Be sure not to take up too much of any one's time at the grant donor's office. If they are happy to talk with you or have questions, themselves, then of course remain on the phone in the conversation with them. Also, don't ask for any guarantees or for any unethical or questionable assistance, insider information, or promises. This only reflects on you and your nonprofit poorly and sends up a red flag. Instead, have confidence in your organization's potential, its talent pool, and its previous successes in the community and know that your application is worthy of serious consideration and being funded by them and all other potential donors. After submitting your application follow their process as it is outlined in their giving guidelines. Do not call or e-mail the grant donor's office asking where your application is in their pipeline. Do not hound them about whether your agency will receive the grant. Instead, be sure that you know when they will announce grant recipients and wait until a week or so (at the earliest) to hear from them if your agency received a grant.

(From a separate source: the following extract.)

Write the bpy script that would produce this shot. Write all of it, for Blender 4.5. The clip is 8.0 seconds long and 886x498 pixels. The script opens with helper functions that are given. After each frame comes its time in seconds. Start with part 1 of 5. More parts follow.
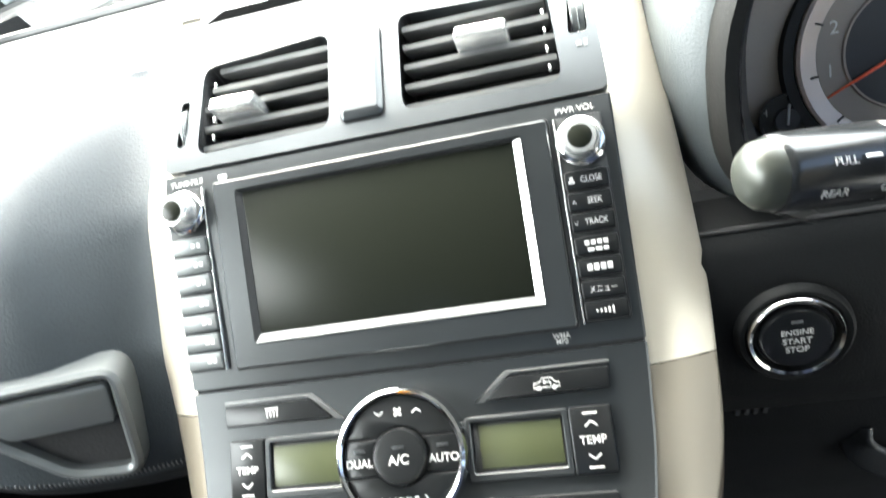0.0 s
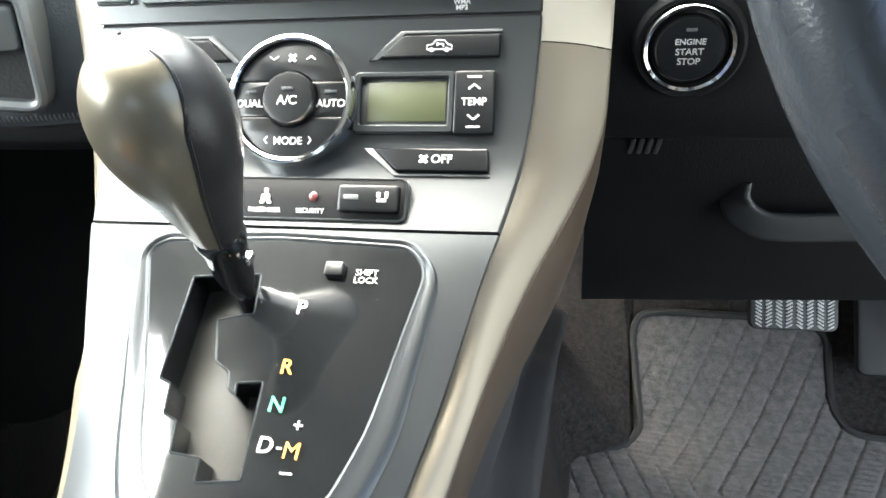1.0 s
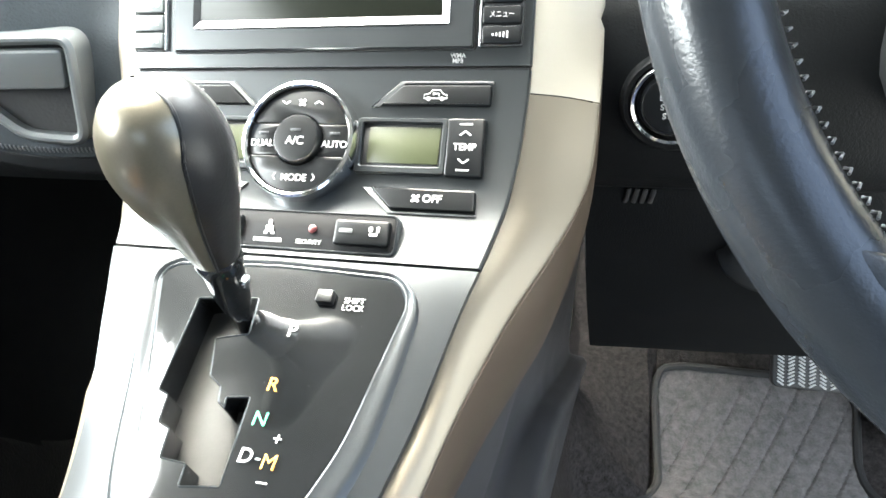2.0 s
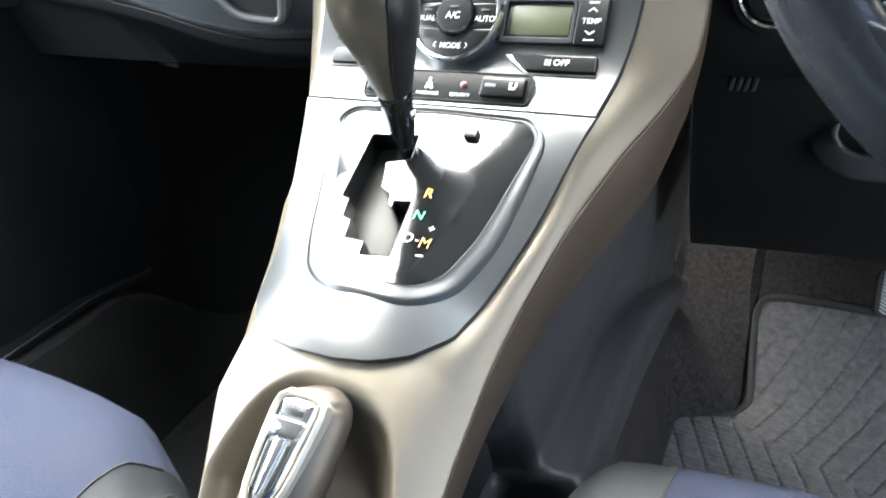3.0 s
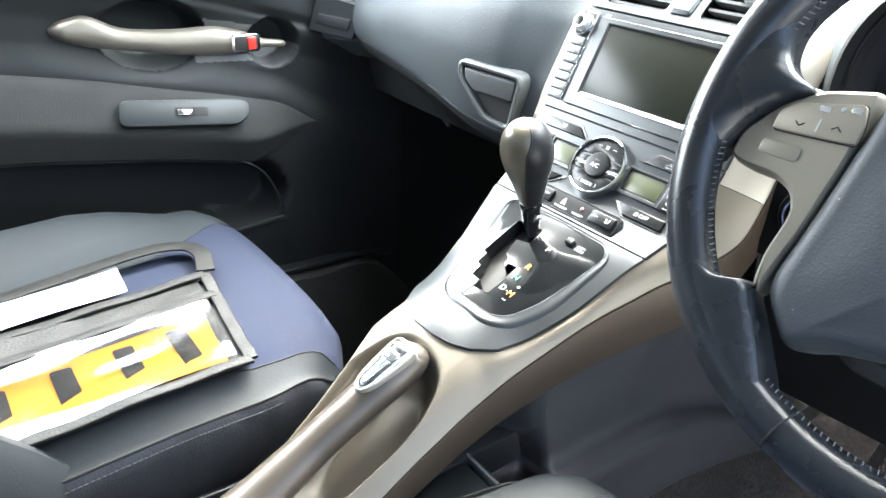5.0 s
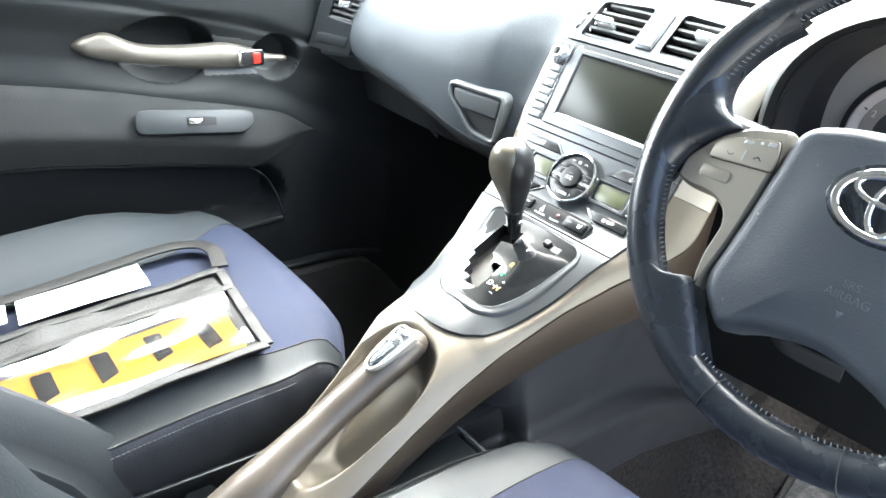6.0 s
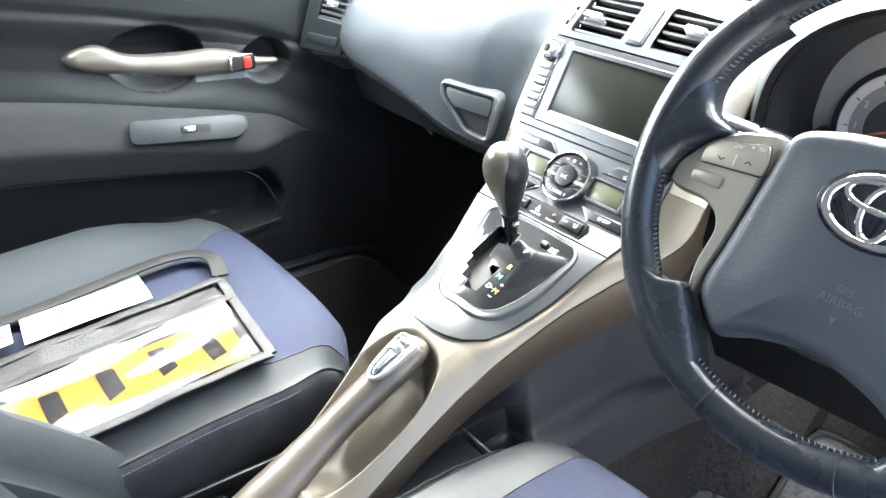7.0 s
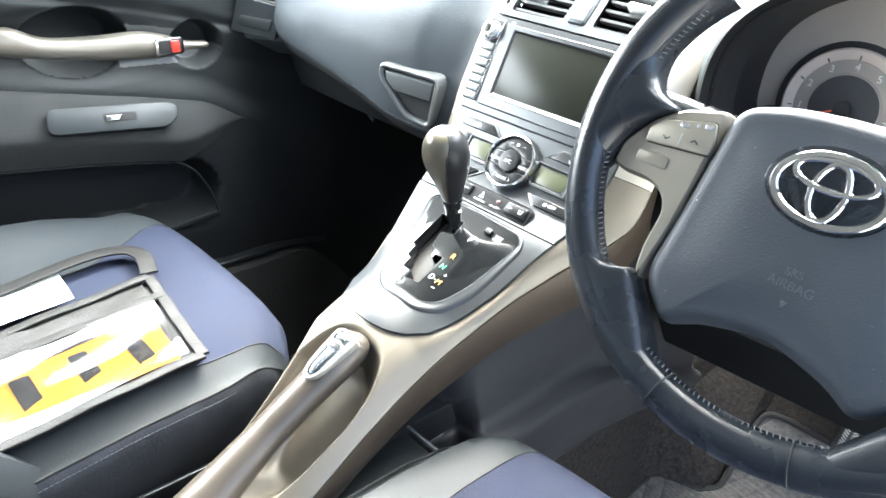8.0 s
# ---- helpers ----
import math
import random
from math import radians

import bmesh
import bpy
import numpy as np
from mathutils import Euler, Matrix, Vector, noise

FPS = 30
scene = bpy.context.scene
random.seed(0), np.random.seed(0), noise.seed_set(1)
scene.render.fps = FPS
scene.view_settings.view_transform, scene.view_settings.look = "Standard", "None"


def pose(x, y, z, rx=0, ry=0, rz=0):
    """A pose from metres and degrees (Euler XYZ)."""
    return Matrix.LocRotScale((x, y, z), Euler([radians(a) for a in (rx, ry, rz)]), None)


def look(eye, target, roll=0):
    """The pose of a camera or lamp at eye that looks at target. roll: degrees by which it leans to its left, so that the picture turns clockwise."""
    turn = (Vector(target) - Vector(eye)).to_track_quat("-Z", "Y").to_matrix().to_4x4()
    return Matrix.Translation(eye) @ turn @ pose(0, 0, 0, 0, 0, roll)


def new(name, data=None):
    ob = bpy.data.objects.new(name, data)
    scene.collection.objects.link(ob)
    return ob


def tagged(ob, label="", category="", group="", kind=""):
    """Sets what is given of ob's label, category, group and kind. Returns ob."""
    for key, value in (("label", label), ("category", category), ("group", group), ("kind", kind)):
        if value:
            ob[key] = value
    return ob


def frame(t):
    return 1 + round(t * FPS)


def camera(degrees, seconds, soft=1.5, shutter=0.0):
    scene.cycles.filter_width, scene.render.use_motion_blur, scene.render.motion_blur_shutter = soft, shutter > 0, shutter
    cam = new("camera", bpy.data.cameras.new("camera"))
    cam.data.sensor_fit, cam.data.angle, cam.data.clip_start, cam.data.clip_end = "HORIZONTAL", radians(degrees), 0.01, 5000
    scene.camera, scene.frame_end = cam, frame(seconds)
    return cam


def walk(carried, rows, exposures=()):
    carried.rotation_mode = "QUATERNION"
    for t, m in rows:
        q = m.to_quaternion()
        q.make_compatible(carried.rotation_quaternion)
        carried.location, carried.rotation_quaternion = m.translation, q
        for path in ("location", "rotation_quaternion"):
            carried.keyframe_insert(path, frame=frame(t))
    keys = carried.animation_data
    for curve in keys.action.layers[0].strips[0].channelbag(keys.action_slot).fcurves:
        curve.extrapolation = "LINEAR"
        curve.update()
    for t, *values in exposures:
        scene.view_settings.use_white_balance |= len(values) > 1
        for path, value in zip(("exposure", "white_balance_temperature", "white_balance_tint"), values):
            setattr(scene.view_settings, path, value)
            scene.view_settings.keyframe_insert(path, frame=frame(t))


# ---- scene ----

Having an initial conversation with any potential major donor (including grant donors) helps nonprofits not only improve their chances to receive a grant from this donor; it can also often lead to other suggestions to increase funding for a project. For instance, grant donors speak to so many other entities (nonprofits, businesses, and governments) doing work in your organization's area that they can often make good recommendations to applicant nonprofits as to who to partner with, or what other entities may offer some powerful resources to provide a given program or project, or more. The conversation is intimidating to everyone who phones them - so do not field alone in your anxiety. It's O.K. and normal to feel it. Make the call and be open to a new relationship with a potential long term donor.